Cute but fierce! Timber moonlights as an attack kitty. (Sarah Simpson/Citizen)

Sarah Simpson Column: Beware of Mr. Bite, the midnight attacker

Last week, in the middle of the night, I was awoken by a lot of moving in my bed and it wasn't me or my husband. I know our daughter had made her way into our bed at some point after we'd gone to sleep but she isn't known to move that frantically. At least not in her sleep, anyway.

Last week, in the middle of the night, I was awoken by a lot of moving in my bed and it wasn’t me or my husband. I know our daughter had made her way into our bed at some point after we’d gone to sleep but she isn’t known to move that frantically. At least not in her sleep, anyway.

“Is that the cat?” I murmured, trying desperately not to have to fully wake up.

Even though I was still nearly asleep, I could still hear the terror in my daughter’s sleepy “yeah!”

Despite our best efforts to wear him out during the day, from time to time our new kitten, Timber, thinks it’s a good idea to attack us in the middle of the night. Not just pouncing on us when we move, but full on stalking our near-motionless bodies as we lay asleep in the dark, and then boldly striking, with his claws out and his little razor-sharp teeth sparkling from underneath his little mustached nose. It’s like he’s in training for some type of special forces unit and we’re his unwitting training dummies.

Being so young still, Timber hasn’t quite learned the difference between little love bites and all-out smorgasbord-mania type chomping. We must be really delicious because he loves to grab a taste out of all of us whenever possible. We’ll be walking down the hall and he’ll come flying out of nowhere, like a flying squirrel, and chomp onto whoever it is that was trying to get to the next room.

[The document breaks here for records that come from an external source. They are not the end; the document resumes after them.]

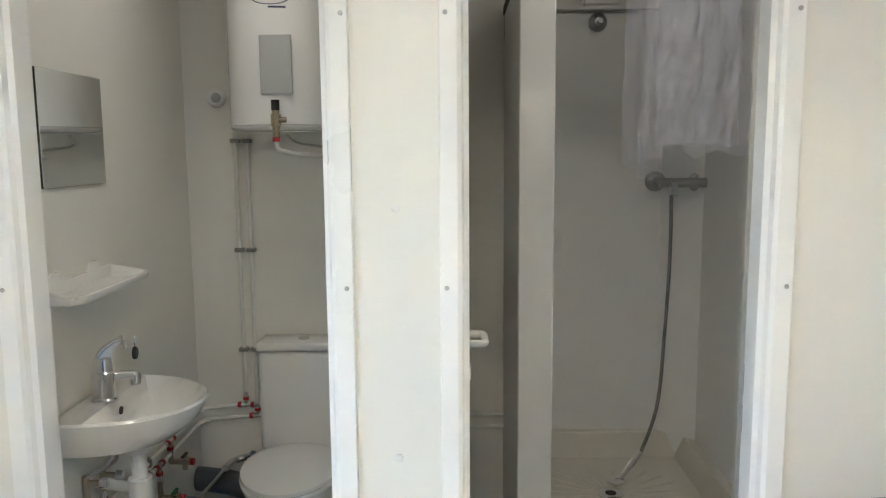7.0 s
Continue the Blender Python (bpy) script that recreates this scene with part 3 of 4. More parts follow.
def wall_mirror(x0, x1, z0, z1):
    m = thing("wall_mirror", "frameless rectangular mirror on the wall above the shelf", "mirror", (x0, -0.001, z0), group="mirrors")
    bm = bmesh.new()
    box(bm, 0, -0.005, 0, x1 - x0, 0, z1 - z0)
    part("backing", bm, DARK, m)
    bm = bmesh.new()
    box(bm, 0.0005, -0.007, 0.0005, x1 - x0 - 0.0005, -0.0052, z1 - z0 - 0.0005, bevel=0.001)
    part("glass", bm, MIRROR, m)


wall_mirror(0.004, 0.407, 1.52, 1.842)
wall_mirror(0.607, 1.012, 1.52, 1.842)


def wall_socket(at, rz, label="white wall socket with a square frame"):
    s = thing("wall_socket", label, "socket", at, rz, group="sockets")
    boxed("frame", (-0.041, -0.010, -0.041, 0.041, -0.0005, 0.041), PLASTIC, s, bevel=0.003, seg=2)
    boxed("plate_gap", (-0.0318, -0.0108, -0.0318, 0.0318, -0.0095, 0.0318), CLIP, s)
    boxed("plate", (-0.030, -0.0135, -0.030, 0.030, -0.009, 0.030), PLASTIC, s, bevel=0.002)
    # No real hollow: grey tones of ring and disc give the well its shade.
    bm = bmesh.new()
    lathe(bm, [(0.0205, -0.0137), (0.0195, -0.0142), (0.018, -0.0139)], (0, 0, 0), 28, "y")
    well = part("well", bm, STILE, s)
    bm = bmesh.new()
    lathe(bm, [(0.0165, -0.0137), (0.0165, -0.0141), (0.001, -0.0141)], (0, 0, 0), 24, "y")
    part("well_shade", bm, GREYPLATE, s)
    for x in (-0.0095, 0.0095):
        bm = bmesh.new()
        lathe(bm, [(0.0025, -0.0138), (0.0025, -0.0146)], (x, 0, 0), 10, "y")
        part("pin_hole", bm, DARK, s)
    for z in (-0.0165, 0.0165):
        boxed("earth_contact", (-0.003, -0.015, z - 0.003, 0.003, -0.0138, z + 0.003), NICKEL, s)


wall_socket((1.277, 0, 1.426), 0)
wall_socket((XE, -1.643, 0.345), -90, "white wall socket low on the end wall")


def coat_hook(at, rz=0):
    h = thing("coat_hook", "small chrome double coat hook on the wall", "hook", at, rz)
    bm = bmesh.new()
    prism(bm, [(-0.009, -0.006), (0.009, -0.006), (0.010, 0.012), (0.006, 0.022), (-0.006, 0.022), (-0.010, 0.012)], "y", -0.008, -0.0005)
    part("plate", bm, CHROME, h)
    for s in (-1, 1):
        bm = bmesh.new()
        tube(bm, rounded([(s * 0.004, -0.008, 0.004), (s * 0.010, -0.022, -0.012), (s * 0.034, -0.032, -0.012), (s * 0.038, -0.034, 0.010)], 0.016), 0.0042, 8)
        ball(bm, (s * 0.038, -0.034, 0.012), 0.006, seg=10)
        part("arm", bm, CHROME, h)


coat_hook((1.146, 0, 0.960))

# distribution box high on the wall
db = thing("distribution_box", "grey plastic distribution box with breakers high on the wall", "fuse box", (1.235, 0, 1.955))
boxed("housing", (0, -0.10, 0, 0.312, -0.0005, 0.42), BOXGREY, db, bevel=0.012, seg=3)
boxed("lower_cover", (0.0, -0.112, 0.004, 0.312, -0.1, 0.075), BOXGREY, db, bevel=0.006, seg=2)
boxed("window_frame", (0.036, -0.108, 0.085, 0.276, -0.1, 0.30), GREYPLATE, db, bevel=0.004)
boxed("recess", (0.044, -0.1095, 0.092, 0.268, -0.108, 0.292), BOXGREY, db)
for i in range(5):
    boxed("breaker", (0.052 + i * 0.036, -0.116, 0.135, 0.083 + i * 0.036, -0.1095, 0.178), PLASTIC, db, bevel=0.002)
    boxed("toggle", (0.062 + i * 0.036, -0.122, 0.148, 0.073 + i * 0.036, -0.116, 0.160), DARK, db)
boxed("label_strip", (0.05, -0.1105, 0.20, 0.262, -0.1095, 0.235), PLASTIC, db)
for x in (0.018, 0.29):
    boxed("latch", (x - 0.006, -0.112, 0.11, x + 0.006, -0.1, 0.16), GREYPLATE, db, bevel=0.002)
bm = bmesh.new()
lathe(bm, [(0.004, -0.112), (0.004, -0.1135)], (0.156, 0, 0.038), 10, "y")
part("cover_screw", bm, DARK, db)


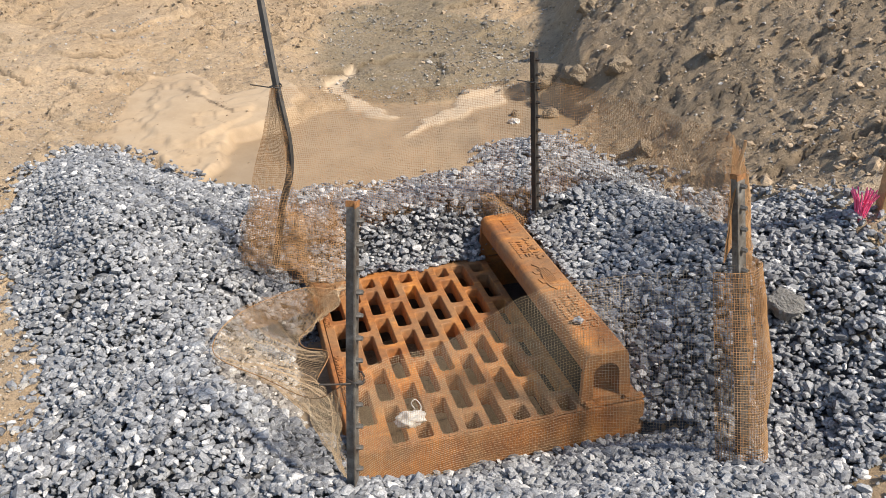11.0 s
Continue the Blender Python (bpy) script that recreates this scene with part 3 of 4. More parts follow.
scatter("pebbles", "small tan pebbles scattered over sandy soil", 34000, (-2.9, 2.9, -3.0, 4.0),
        lambda x, y: 0.18 + 0.75 * sstep(-0.1, 0.3, fbm(x, y, 1.4, 3, 71) + 0.25 * bankness(x, y) + 0.2 * sstep(-1.6, -2.3, y)) - 1.2 * smoothness(x, y), (0.0095, 0.5, 0.04), M_PEBBLE, 11, GRAINS)
scatter("spilled_gravel", "grey crushed stones spilled thinly over the soil", 34000, (-2.5, -0.6, -2.9, 0.9),
        lambda x, y: np.clip(1.1 * bump2(x, y, -1.4, -1.75, 0.5, 0.27, 0.5) + 0.9 * bump2(x, y, -1.55, -2.5, 0.3, 0.4) + 0.75 * bump2(x, y, -1.13, -0.2, 0.12, 0.6) + 0.6 * bump2(x, y, -1.08, -0.75, 0.16, 0.14) - 0.06, 0, 0.95), (0.0135, 0.42, 0.042), M_SPILL, 13, GRAINS)
scatter("bank_clods", "brown clods and stones on the spoil bank", 30000, (1.0, 4.6, -3.0, 6.5),
        lambda x, y: 0.6 * bankness(x, y), (0.0145, 0.55, 0.075), M_TANCLOD_MASS, 17)
scatter("soil_crumbs", "crumbs of dry broken soil on the ground", 16000, (-3.0, 1.4, -3.0, 6.0),
        lambda x, y: (1 - smoothness(x, y)) * (0.12 + 0.8 * sstep(0.0, 0.3, fbm(x, y, 1.0, 3, 73) + 0.15 * sstep(-1.4, -2.2, y))) + 0.9 * scar_gaps(x, y) * sstep(0.10, 0.03, scar_distance(x, y)), (0.013, 0.5, 0.055), M_TANCLOD_MASS, 19)
scatter("track_crumbs", "crumbs of dry soil along crawler track marks", 60000, (-2.6, 1.0, -1.6, 7.0),
        lambda x, y: 0.85 * sstep(0.008, 0.02, track_prints(x, y)[0]) * (1 - smoothness(x, y)) * sstep(7.0, 4.0, y), (0.016, 0.45, 0.042), M_CRUMB, 37, GRAINS)
scatter("far_crumbs", "dry soil crumbs and stones along far tracks", 16000, (-6.5, 3.0, 3.5, 14.0),
        lambda x, y: 0.12 + 0.8 * sstep(0.0, 0.25, fbm(x, y, 0.7, 4, 77)), (0.022, 0.45, 0.07), M_TANCLOD_MASS, 29, GRAINS)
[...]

Afterward, he’ll casually stroll to his next hiding spot to prepare for his next attack.

Needless to say, this cat has added an element of surprise into our regular routines.

My husband is a pretty smart fellow and he’s realized that there’s a perfect anagram for “Timber”.

To remind you, an anagram is the rearrangement of a word’s letters to create a new word. Anyway, “Timber” jumbled up and sorted out again makes: Mr. Bite.

You can’t make this stuff up. It’s like Jekyll and Hyde. One minute he’s snuggling and purring, and the other he’s trying to take a chunk out of your calf.

Anyway, back to my bed. It was because of this relentless midnight attacking that I had no other choice but to leap into action when I realized it was indeed Mr. Bite attacking my youngest that was causing the commotion.

“Where is he?” I asked my daughter.

“My feet,” she replied like it was old hat.

Still half-asleep, I reached into the darkness down toward the foot of the bed and grabbed the hairy mass and started to pull. Try as I might, I could not remove the cat from my dear child.

Gee whiz, I thought to myself. This cat is really hanging on!

I distinctly recall wondering why my daughter was so relatively calm when there was an animal bound and determined to not let go of her body.

I’m a little embarrassed to admit that it took me a few tugs before I was fully awake and I realized it wasn’t Timber the cat at all that I’d been desperately pulling on. It was actually my daughter’s head.

At some point since she’d climbed in with us, she’d flipped over. She’d been sleeping in the bed upside down.

To her credit, she didn’t seem to mind, or even notice I was trying to pull her head from her body.

Moving forward though, when she becomes a teenager, it might be a bit hard for me to tell her to keep her head on straight because deep down I will always remember that fateful night when she was five that I tried pretty hard to physically remove it from her shoulders.